***** Material
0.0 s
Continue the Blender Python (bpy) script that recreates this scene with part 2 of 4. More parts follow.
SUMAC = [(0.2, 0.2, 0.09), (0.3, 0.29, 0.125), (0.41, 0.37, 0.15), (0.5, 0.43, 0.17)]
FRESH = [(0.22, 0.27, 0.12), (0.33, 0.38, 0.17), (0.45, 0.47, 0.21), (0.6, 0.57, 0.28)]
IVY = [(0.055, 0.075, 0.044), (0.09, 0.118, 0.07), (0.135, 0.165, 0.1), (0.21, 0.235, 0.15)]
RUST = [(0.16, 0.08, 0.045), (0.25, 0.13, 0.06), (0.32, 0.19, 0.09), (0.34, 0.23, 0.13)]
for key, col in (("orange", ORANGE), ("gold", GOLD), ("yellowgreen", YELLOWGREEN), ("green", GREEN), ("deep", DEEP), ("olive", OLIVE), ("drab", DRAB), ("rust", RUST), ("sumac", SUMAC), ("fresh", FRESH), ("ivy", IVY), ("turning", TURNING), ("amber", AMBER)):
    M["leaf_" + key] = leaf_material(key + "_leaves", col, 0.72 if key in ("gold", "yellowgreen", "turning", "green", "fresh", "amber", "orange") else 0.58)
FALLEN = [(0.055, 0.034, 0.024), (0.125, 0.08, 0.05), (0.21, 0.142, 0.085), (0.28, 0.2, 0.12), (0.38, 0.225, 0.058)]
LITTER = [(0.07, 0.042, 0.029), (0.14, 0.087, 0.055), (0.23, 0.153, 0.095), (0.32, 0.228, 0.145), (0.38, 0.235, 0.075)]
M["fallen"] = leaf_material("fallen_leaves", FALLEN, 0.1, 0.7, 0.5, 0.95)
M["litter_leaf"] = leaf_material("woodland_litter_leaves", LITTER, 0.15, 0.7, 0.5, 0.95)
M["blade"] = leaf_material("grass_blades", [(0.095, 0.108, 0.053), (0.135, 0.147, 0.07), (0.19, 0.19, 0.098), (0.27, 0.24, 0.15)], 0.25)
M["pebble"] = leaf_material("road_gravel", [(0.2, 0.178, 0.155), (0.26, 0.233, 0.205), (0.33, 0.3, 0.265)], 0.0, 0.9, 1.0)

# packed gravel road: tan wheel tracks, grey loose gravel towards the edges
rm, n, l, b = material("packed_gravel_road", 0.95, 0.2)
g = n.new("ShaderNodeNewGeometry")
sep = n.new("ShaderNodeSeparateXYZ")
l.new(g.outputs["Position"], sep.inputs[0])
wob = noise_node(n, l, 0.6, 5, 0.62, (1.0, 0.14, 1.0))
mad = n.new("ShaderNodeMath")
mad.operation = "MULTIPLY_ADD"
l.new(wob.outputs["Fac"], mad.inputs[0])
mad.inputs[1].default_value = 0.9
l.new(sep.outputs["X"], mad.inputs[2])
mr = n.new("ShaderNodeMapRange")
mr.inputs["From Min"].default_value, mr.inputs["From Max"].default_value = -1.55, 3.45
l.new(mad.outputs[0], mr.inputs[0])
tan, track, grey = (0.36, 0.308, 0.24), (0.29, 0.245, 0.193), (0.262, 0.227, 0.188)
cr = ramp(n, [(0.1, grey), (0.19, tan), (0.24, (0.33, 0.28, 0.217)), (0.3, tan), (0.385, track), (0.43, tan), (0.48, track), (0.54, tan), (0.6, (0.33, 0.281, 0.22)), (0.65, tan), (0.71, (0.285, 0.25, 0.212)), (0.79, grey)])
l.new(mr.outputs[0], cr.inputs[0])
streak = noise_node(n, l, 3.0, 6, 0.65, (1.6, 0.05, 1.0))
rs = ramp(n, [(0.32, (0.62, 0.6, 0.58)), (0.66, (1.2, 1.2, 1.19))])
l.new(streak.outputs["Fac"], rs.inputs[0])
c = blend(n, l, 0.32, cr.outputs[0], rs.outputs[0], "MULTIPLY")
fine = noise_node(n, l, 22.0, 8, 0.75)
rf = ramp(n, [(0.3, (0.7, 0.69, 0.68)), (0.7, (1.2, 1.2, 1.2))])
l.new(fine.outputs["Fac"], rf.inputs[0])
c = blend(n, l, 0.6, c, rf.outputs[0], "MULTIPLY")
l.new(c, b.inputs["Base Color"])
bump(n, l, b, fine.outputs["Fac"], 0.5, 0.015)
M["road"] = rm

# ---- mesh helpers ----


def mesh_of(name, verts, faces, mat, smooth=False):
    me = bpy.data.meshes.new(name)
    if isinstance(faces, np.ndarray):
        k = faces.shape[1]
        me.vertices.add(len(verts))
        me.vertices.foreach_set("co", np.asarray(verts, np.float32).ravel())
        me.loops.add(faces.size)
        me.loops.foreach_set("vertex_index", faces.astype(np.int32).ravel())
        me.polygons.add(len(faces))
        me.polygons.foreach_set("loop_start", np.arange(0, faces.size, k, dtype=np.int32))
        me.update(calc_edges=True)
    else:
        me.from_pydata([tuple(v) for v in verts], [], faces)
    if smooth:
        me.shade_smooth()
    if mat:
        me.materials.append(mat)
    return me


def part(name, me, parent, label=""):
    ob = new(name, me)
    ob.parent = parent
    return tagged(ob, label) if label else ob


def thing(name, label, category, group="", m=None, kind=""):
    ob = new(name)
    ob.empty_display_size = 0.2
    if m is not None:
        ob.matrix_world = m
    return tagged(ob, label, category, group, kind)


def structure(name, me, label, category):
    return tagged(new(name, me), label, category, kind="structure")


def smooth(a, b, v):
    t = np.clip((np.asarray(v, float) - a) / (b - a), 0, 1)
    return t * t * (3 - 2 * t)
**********
• What you should do: Extract all of the material exactly as it is written.

• Exercise response:
0.0 s
Continue the Blender Python (bpy) script that recreates this scene with part 2 of 4. More parts follow.
SUMAC = [(0.2, 0.2, 0.09), (0.3, 0.29, 0.125), (0.41, 0.37, 0.15), (0.5, 0.43, 0.17)]
FRESH = [(0.22, 0.27, 0.12), (0.33, 0.38, 0.17), (0.45, 0.47, 0.21), (0.6, 0.57, 0.28)]
IVY = [(0.055, 0.075, 0.044), (0.09, 0.118, 0.07), (0.135, 0.165, 0.1), (0.21, 0.235, 0.15)]
RUST = [(0.16, 0.08, 0.045), (0.25, 0.13, 0.06), (0.32, 0.19, 0.09), (0.34, 0.23, 0.13)]
for key, col in (("orange", ORANGE), ("gold", GOLD), ("yellowgreen", YELLOWGREEN), ("green", GREEN), ("deep", DEEP), ("olive", OLIVE), ("drab", DRAB), ("rust", RUST), ("sumac", SUMAC), ("fresh", FRESH), ("ivy", IVY), ("turning", TURNING), ("amber", AMBER)):
    M["leaf_" + key] = leaf_material(key + "_leaves", col, 0.72 if key in ("gold", "yellowgreen", "turning", "green", "fresh", "amber", "orange") else 0.58)
FALLEN = [(0.055, 0.034, 0.024), (0.125, 0.08, 0.05), (0.21, 0.142, 0.085), (0.28, 0.2, 0.12), (0.38, 0.225, 0.058)]
LITTER = [(0.07, 0.042, 0.029), (0.14, 0.087, 0.055), (0.23, 0.153, 0.095), (0.32, 0.228, 0.145), (0.38, 0.235, 0.075)]
M["fallen"] = leaf_material("fallen_leaves", FALLEN, 0.1, 0.7, 0.5, 0.95)
M["litter_leaf"] = leaf_material("woodland_litter_leaves", LITTER, 0.15, 0.7, 0.5, 0.95)
M["blade"] = leaf_material("grass_blades", [(0.095, 0.108, 0.053), (0.135, 0.147, 0.07), (0.19, 0.19, 0.098), (0.27, 0.24, 0.15)], 0.25)
M["pebble"] = leaf_material("road_gravel", [(0.2, 0.178, 0.155), (0.26, 0.233, 0.205), (0.33, 0.3, 0.265)], 0.0, 0.9, 1.0)

# packed gravel road: tan wheel tracks, grey loose gravel towards the edges
rm, n, l, b = material("packed_gravel_road", 0.95, 0.2)
g = n.new("ShaderNodeNewGeometry")
sep = n.new("ShaderNodeSeparateXYZ")
l.new(g.outputs["Position"], sep.inputs[0])
wob = noise_node(n, l, 0.6, 5, 0.62, (1.0, 0.14, 1.0))
mad = n.new("ShaderNodeMath")
mad.operation = "MULTIPLY_ADD"
l.new(wob.outputs["Fac"], mad.inputs[0])
mad.inputs[1].default_value = 0.9
l.new(sep.outputs["X"], mad.inputs[2])
mr = n.new("ShaderNodeMapRange")
mr.inputs["From Min"].default_value, mr.inputs["From Max"].default_value = -1.55, 3.45
l.new(mad.outputs[0], mr.inputs[0])
tan, track, grey = (0.36, 0.308, 0.24), (0.29, 0.245, 0.193), (0.262, 0.227, 0.188)
cr = ramp(n, [(0.1, grey), (0.19, tan), (0.24, (0.33, 0.28, 0.217)), (0.3, tan), (0.385, track), (0.43, tan), (0.48, track), (0.54, tan), (0.6, (0.33, 0.281, 0.22)), (0.65, tan), (0.71, (0.285, 0.25, 0.212)), (0.79, grey)])
l.new(mr.outputs[0], cr.inputs[0])
streak = noise_node(n, l, 3.0, 6, 0.65, (1.6, 0.05, 1.0))
rs = ramp(n, [(0.32, (0.62, 0.6, 0.58)), (0.66, (1.2, 1.2, 1.19))])
l.new(streak.outputs["Fac"], rs.inputs[0])
c = blend(n, l, 0.32, cr.outputs[0], rs.outputs[0], "MULTIPLY")
fine = noise_node(n, l, 22.0, 8, 0.75)
rf = ramp(n, [(0.3, (0.7, 0.69, 0.68)), (0.7, (1.2, 1.2, 1.2))])
l.new(fine.outputs["Fac"], rf.inputs[0])
c = blend(n, l, 0.6, c, rf.outputs[0], "MULTIPLY")
l.new(c, b.inputs["Base Color"])
bump(n, l, b, fine.outputs["Fac"], 0.5, 0.015)
M["road"] = rm

# ---- mesh helpers ----


def mesh_of(name, verts, faces, mat, smooth=False):
    me = bpy.data.meshes.new(name)
    if isinstance(faces, np.ndarray):
        k = faces.shape[1]
        me.vertices.add(len(verts))
        me.vertices.foreach_set("co", np.asarray(verts, np.float32).ravel())
        me.loops.add(faces.size)
        me.loops.foreach_set("vertex_index", faces.astype(np.int32).ravel())
        me.polygons.add(len(faces))
        me.polygons.foreach_set("loop_start", np.arange(0, faces.size, k, dtype=np.int32))
        me.update(calc_edges=True)
    else:
        me.from_pydata([tuple(v) for v in verts], [], faces)
    if smooth:
        me.shade_smooth()
    if mat:
        me.materials.append(mat)
    return me


def part(name, me, parent, label=""):
    ob = new(name, me)
    ob.parent = parent
    return tagged(ob, label) if label else ob


def thing(name, label, category, group="", m=None, kind=""):
    ob = new(name)
    ob.empty_display_size = 0.2
    if m is not None:
        ob.matrix_world = m
    return tagged(ob, label, category, group, kind)


def structure(name, me, label, category):
    return tagged(new(name, me), label, category, kind="structure")


def smooth(a, b, v):
    t = np.clip((np.asarray(v, float) - a) / (b - a), 0, 1)
    return t * t * (3 - 2 * t)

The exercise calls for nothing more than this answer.